Source data
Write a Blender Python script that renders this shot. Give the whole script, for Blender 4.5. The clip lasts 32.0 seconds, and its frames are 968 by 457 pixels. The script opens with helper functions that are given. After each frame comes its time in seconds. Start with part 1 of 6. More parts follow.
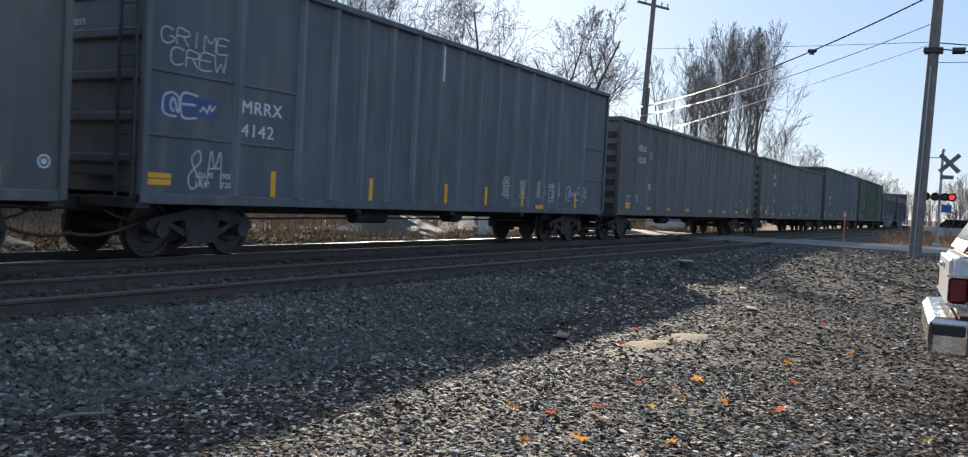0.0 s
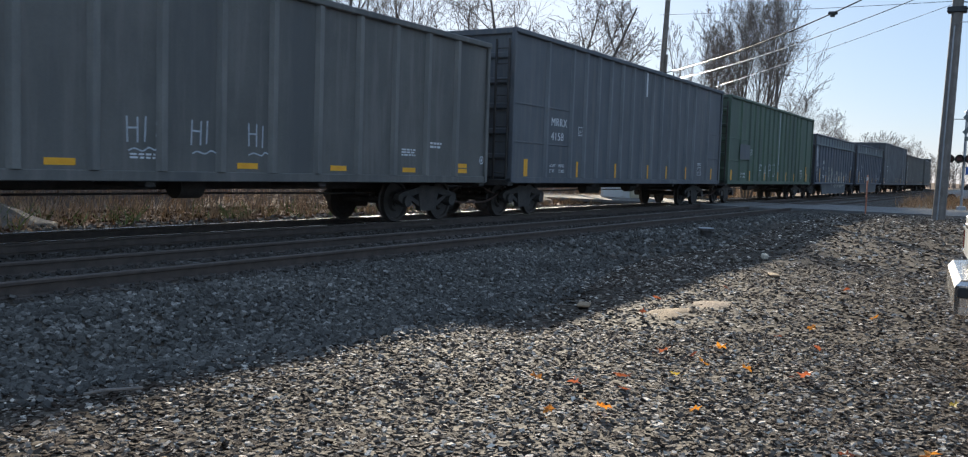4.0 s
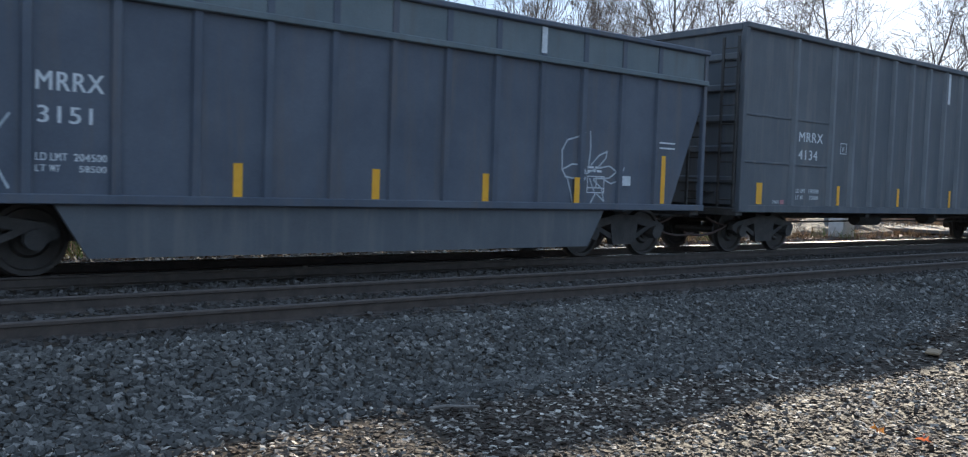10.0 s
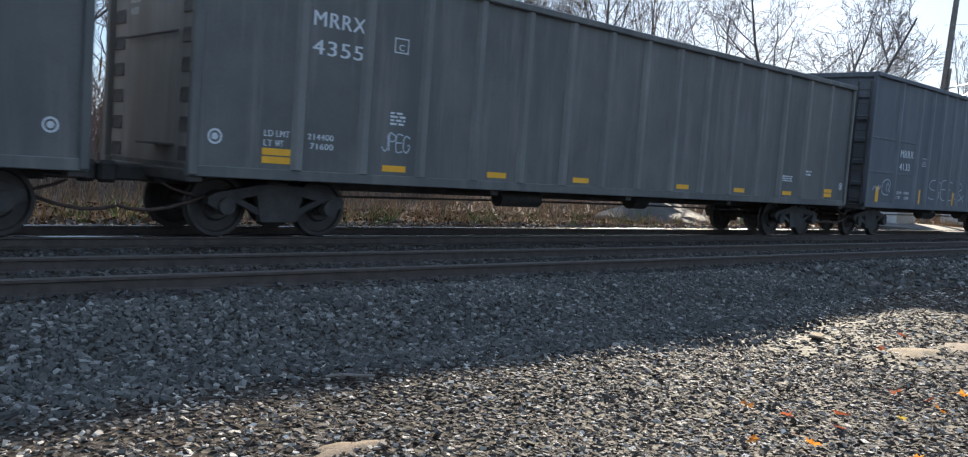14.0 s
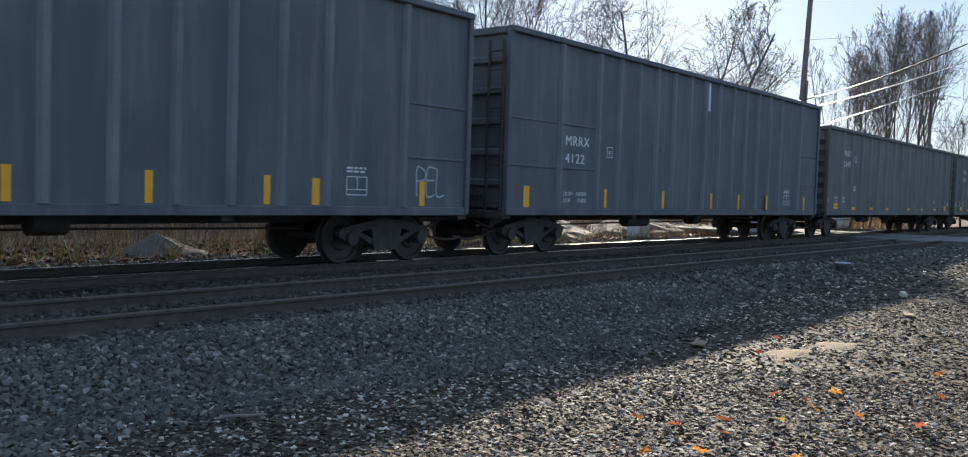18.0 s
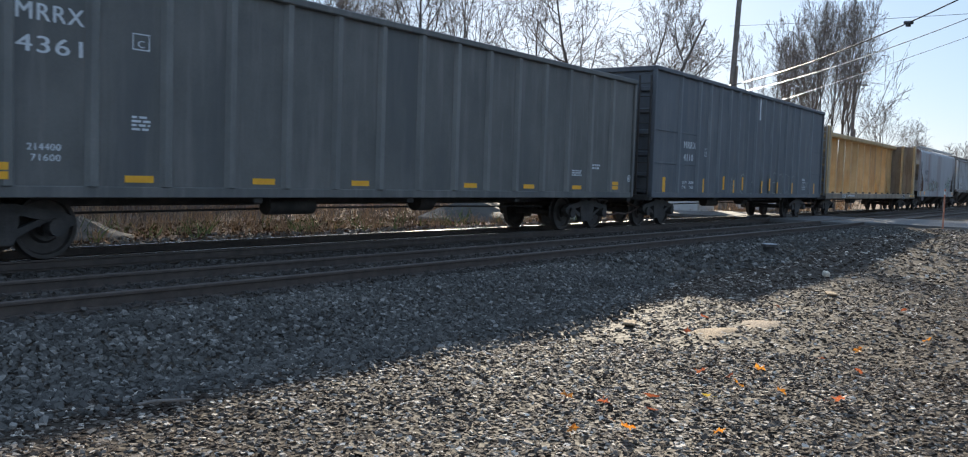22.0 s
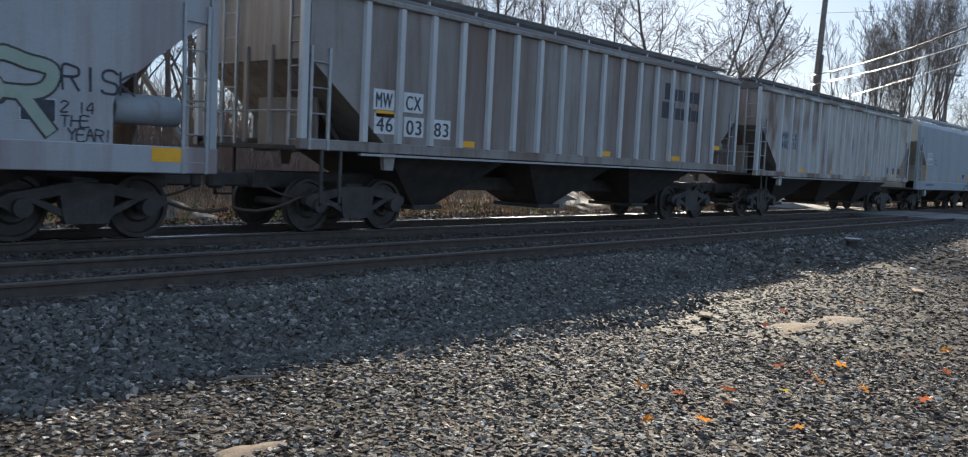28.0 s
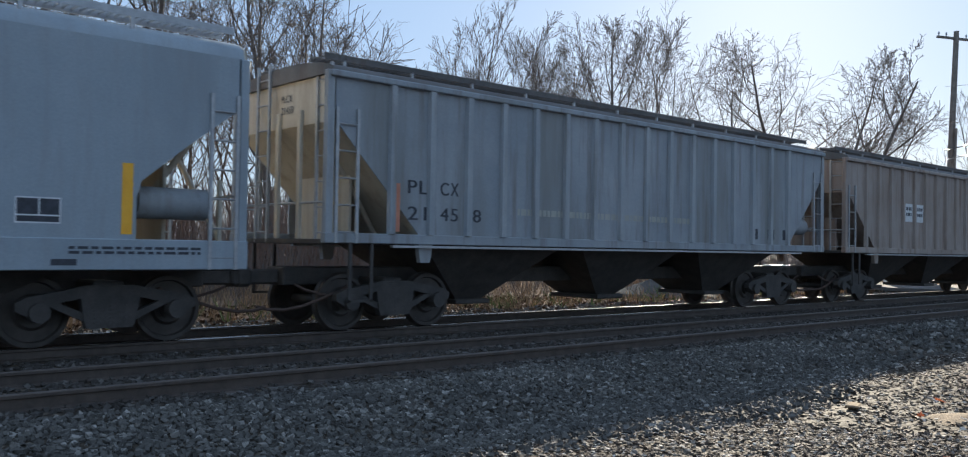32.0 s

What the task asks
Reproduce the whole listing above word for word, but not its pictures.

Problem solution
Write a Blender Python script that renders this shot. Give the whole script, for Blender 4.5. The clip lasts 32.0 seconds, and its frames are 968 by 457 pixels. The script opens with helper functions that are given. After each frame comes its time in seconds. Start with part 1 of 6. More parts follow.
0.0 s
4.0 s
10.0 s
14.0 s
18.0 s
22.0 s
28.0 s
32.0 s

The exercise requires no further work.